The show, which is sometimes trippy — literally, when Sam takes acid — and surreal, doesn’t address those questions in the final moments of the episode. Like Sam, we're asked to take this news of his son as truth, despite all the lies he's been told already. Instead, the episode’s final moments show Charrington take his own life to applause and Sam entering the big house with his son. He’s finally caught up to him after years of searching. He’s now ready to become the true Father who the islanders believe will set things right.
Earlier in the episode, Jess, who has been the audience’s tour guide throughout “Summer,” tells Sam that many cultures believe crickets are “a sign of rain and flooding.” Specifically, in Brazil it is believed the chirping of crickets is taken as a sign of impending rain and the chirping is constant in this episode. Sam doesn’t understand how anyone believes in these symbols, but Jess does. “It doesn’t matter how. It matters how much,” she says. “For them it’s not belief, it’s immutable fucking fact.”
The final shot is of the bright orange crickets, who swarm the camera until they are all you can see and hear. It could be a sign that the drought that has plagued the island is finally over and things might get back to normal.

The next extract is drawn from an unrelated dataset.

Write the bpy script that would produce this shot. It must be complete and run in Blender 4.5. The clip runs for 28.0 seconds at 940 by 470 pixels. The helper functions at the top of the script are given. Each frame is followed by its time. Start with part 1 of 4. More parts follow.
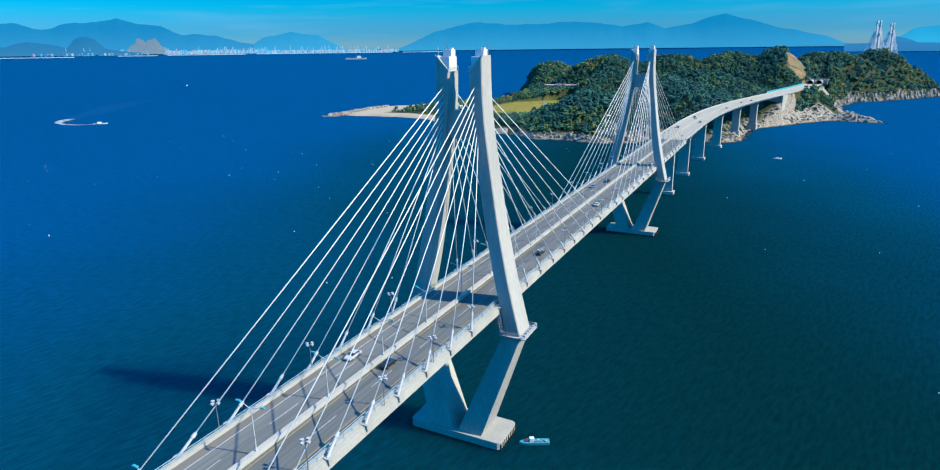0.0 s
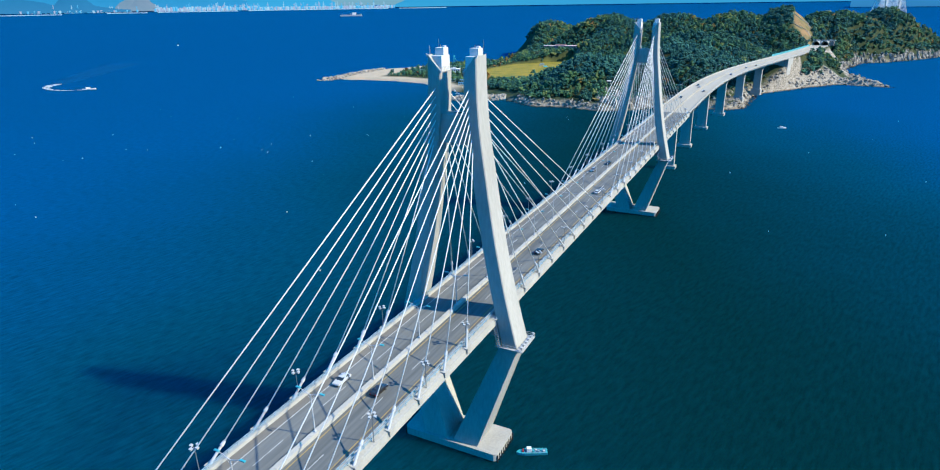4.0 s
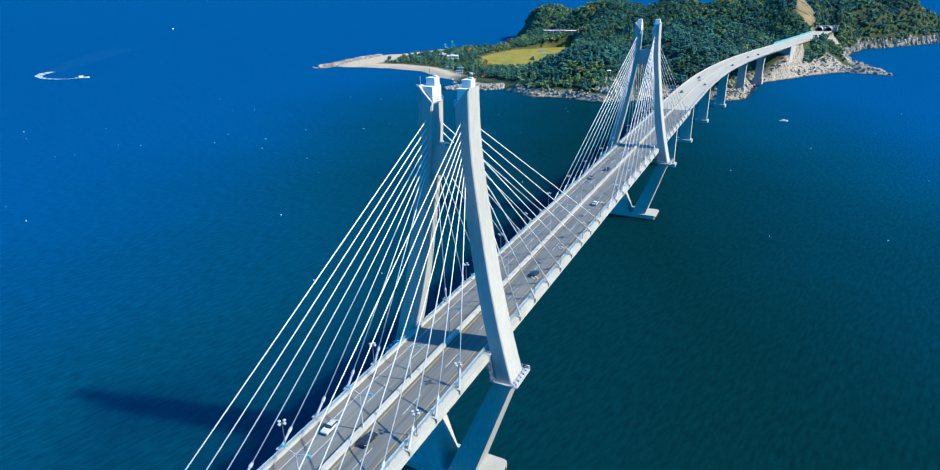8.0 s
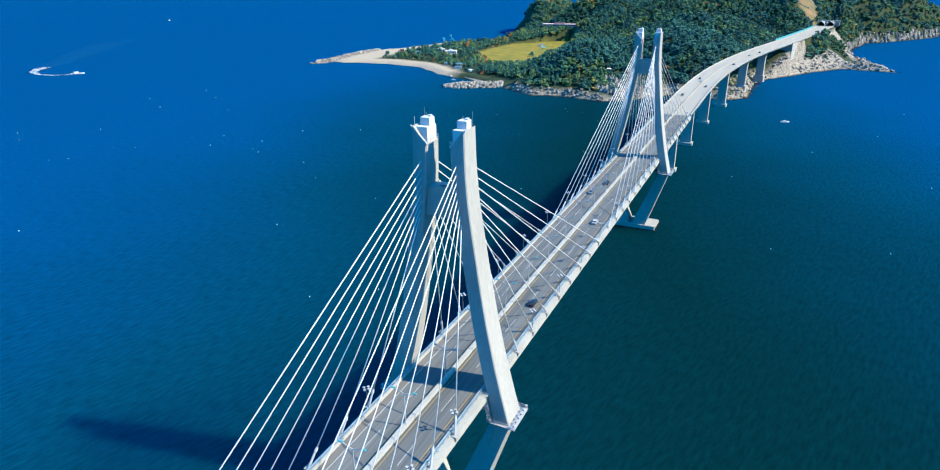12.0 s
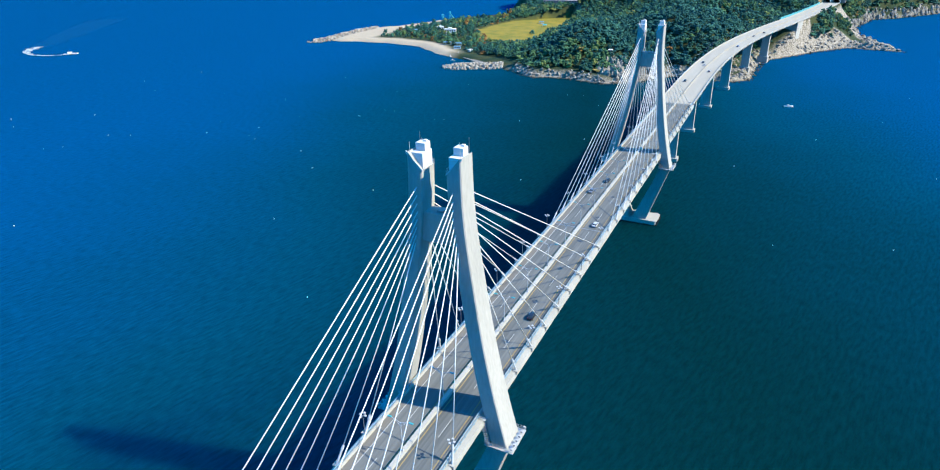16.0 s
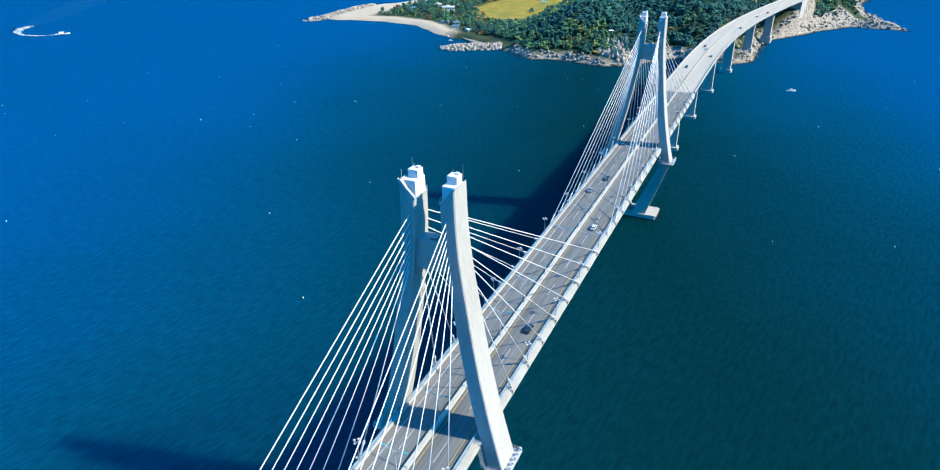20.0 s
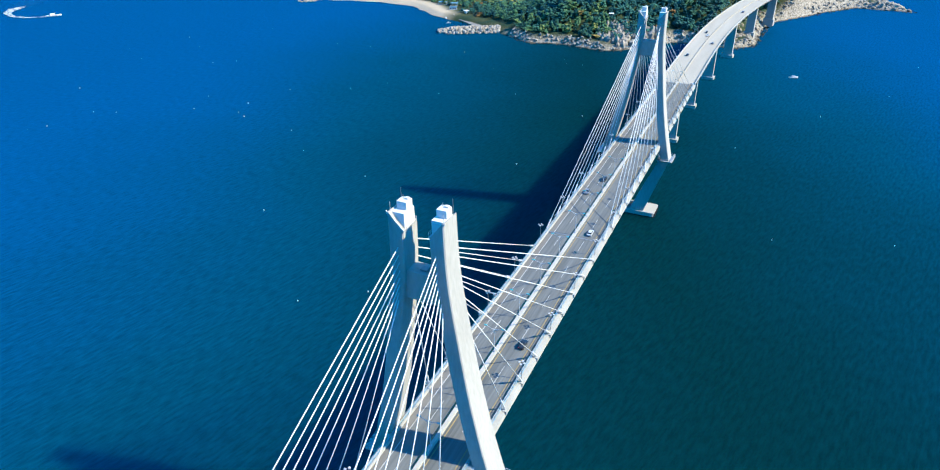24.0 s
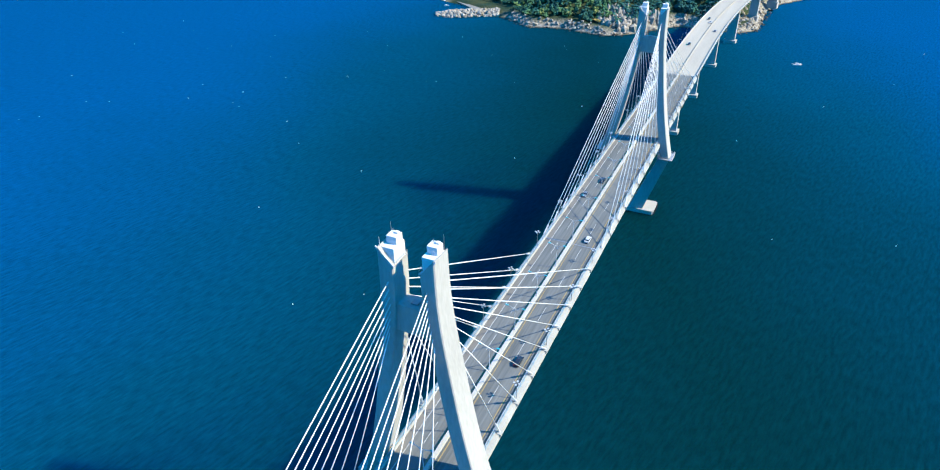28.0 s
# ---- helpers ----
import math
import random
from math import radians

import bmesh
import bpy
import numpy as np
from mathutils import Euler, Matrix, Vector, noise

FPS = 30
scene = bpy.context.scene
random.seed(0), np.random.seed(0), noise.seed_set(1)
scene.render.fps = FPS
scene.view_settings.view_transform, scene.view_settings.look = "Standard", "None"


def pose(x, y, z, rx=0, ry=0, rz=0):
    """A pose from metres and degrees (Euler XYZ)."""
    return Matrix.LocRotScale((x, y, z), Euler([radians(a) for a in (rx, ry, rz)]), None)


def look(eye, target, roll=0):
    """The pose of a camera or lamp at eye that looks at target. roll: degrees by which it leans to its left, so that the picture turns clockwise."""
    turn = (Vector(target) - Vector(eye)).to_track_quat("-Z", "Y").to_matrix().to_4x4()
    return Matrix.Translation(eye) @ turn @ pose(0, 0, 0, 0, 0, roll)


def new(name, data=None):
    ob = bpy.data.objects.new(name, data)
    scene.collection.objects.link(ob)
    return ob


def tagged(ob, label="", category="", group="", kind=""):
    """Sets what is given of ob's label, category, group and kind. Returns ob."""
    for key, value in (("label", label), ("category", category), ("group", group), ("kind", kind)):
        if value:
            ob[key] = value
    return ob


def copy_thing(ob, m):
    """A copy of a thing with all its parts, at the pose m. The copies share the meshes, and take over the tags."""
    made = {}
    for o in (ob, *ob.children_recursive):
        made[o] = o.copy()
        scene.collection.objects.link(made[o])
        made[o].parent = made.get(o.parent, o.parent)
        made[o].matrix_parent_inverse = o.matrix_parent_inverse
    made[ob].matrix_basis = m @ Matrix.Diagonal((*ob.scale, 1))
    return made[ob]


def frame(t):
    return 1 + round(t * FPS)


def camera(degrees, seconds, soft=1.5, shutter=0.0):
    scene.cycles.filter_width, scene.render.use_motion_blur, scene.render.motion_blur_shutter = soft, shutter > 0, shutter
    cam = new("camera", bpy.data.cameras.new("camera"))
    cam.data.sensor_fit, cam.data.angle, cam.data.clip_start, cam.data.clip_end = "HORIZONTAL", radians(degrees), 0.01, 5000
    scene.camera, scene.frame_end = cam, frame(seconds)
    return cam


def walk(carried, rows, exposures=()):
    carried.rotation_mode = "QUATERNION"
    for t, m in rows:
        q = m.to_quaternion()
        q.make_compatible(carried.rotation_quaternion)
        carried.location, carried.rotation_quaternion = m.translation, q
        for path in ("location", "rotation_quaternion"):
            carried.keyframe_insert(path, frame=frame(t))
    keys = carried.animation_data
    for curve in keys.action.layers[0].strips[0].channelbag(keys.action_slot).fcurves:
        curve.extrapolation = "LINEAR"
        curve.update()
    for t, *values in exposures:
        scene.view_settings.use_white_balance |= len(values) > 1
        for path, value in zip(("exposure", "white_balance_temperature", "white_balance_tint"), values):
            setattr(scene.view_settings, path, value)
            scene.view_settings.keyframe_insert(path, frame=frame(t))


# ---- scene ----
cam = camera(74.4, 28.0, soft=1.15)
# seconds, x, y, z, yaw, pitch, roll
PATH = [
    (0, 77.48, -150.54, 112.75, 26.843, -16.850, -0.686),
    (1, 76.32, -147.61, 115.15, 26.828, -17.547, -0.740),
    (2, 75.05, -144.63, 117.72, 26.809, -18.697, -0.757),
    (3, 73.83, -141.58, 120.31, 26.772, -19.803, -0.784),
    (4, 72.95, -138.93, 122.80, 26.763, -20.652, -0.842),
    (5, 72.39, -136.45, 125.38, 26.800, -21.320, -0.891),
    (6, 71.48, -133.80, 127.90, 26.760, -21.997, -0.858),
    (7, 70.94, -131.70, 130.81, 26.754, -22.364, -0.917),
    (8, 70.25, -129.48, 133.48, 26.738, -22.386, -0.932),
    (9, 69.24, -126.95, 135.78, 26.691, -22.400, -0.905),
    (10, 68.64, -125.03, 138.37, 26.691, -22.565, -0.945),
    (11, 67.95, -123.24, 141.06, 26.677, -22.893, -0.933),
    (12, 67.20, -121.34, 143.62, 26.674, -23.379, -0.919),
    (13, 66.45, -119.39, 146.00, 26.693, -23.956, -0.977),
    (14, 65.66, -117.41, 148.46, 26.684, -24.564, -0.980),
    (15, 65.04, -115.61, 151.04, 26.723, -25.178, -1.052),
    (16, 64.38, -113.62, 153.32, 26.749, -25.769, -1.058),
    (17, 63.68, -111.50, 155.61, 26.755, -26.386, -1.072),
    (18, 62.95, -109.40, 157.90, 26.755, -27.003, -1.141),
    (19, 62.27, -107.39, 160.11, 26.754, -27.589, -1.158),
    (20, 61.80, -105.43, 162.36, 26.752, -28.131, -1.183),
    (21, 61.27, -103.21, 164.43, 26.737, -28.663, -1.185),
    (22, 60.70, -100.96, 166.57, 26.729, -29.219, -1.196),
    (23, 60.16, -98.65, 168.92, 26.747, -29.780, -1.231),
    (24, 59.83, -96.68, 171.17, 26.772, -30.295, -1.261),
    (25, 59.36, -94.57, 173.45, 26.792, -30.837, -1.250),
    (26, 58.73, -92.27, 175.56, 26.795, -31.381, -1.258),
    (27, 58.14, -89.97, 177.58, 26.817, -31.892, -1.275),
    (28, 57.45, -87.58, 179.47, 26.842, -32.402, -1.338),
]
walk(cam, [(t, pose(x, y, z, 90 + pitch, 0, yaw) @ pose(0, 0, 0, 0, 0, roll)) for t, x, y, z, yaw, pitch, roll in PATH],
     exposures=((0.0, 1.68), (6.0, 1.80), (14.0, 1.92), (28.0, 2.06)))

# ---- sky and sun ----
SUN_AZ = math.atan2(137, 30)          # bearing of the sun, clockwise from +y
SUN_EL = radians(39.5)
world = bpy.data.worlds.new("sky")
scene.world = world
world.use_nodes = True
wn, wl = world.node_tree.nodes, world.node_tree.links
sky = wn.new("ShaderNodeTexSky")
sky.sky_type, sky.sun_disc = "NISHITA", False
sky.sun_elevation, sky.sun_rotation = SUN_EL, SUN_AZ
sky.air_density, sky.dust_density, sky.ozone_density = 1.15, 0.0, 5.0
tint = wn.new("ShaderNodeMix")
tint.data_type, tint.blend_type = "RGBA", "MULTIPLY"
tint.inputs[0].default_value = 1.0
wl.new(sky.outputs[0], tint.inputs[6])
# dim hazy air low over the sea, brighter saturated blue above as fill light
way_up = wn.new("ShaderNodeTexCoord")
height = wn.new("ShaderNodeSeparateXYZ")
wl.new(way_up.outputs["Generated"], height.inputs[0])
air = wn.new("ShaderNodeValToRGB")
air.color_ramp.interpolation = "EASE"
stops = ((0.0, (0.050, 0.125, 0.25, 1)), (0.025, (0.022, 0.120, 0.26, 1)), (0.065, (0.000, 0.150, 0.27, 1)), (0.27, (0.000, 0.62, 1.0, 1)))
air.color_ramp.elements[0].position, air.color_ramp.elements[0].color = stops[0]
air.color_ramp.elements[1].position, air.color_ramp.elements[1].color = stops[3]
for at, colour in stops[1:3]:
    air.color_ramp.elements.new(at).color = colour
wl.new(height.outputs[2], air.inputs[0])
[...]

Well, whatever normal is in Osea. But, more likely, they are an omen, a “when it rains, it pours” kind of symbol of something worse to come.
Not to rain on the Osea’s parade, but Jess also said many cultures believe crickets are a sign of death. In Brazil, a cricket announces it, which is why the insect is killed if it chirps in a house. To be fair, other cultures, like the Chinese, believe crickets are good luck, a sign of a financial windfall. But there are other foreboding signs in The Third Day beyond those crickets.
Winter is coming in the next three episodes and in literature, the season is a symbol of death and mourning, ending and detachment. So it's hard to believe those swarming crickets don't mark the end of something. Perhaps, it's just the end of a chapter in the story of Osea. But a new one is about to begin and those crickets could mean that Osea’s problems aren’t ending, they’re just beginning, no matter what the islanders believe.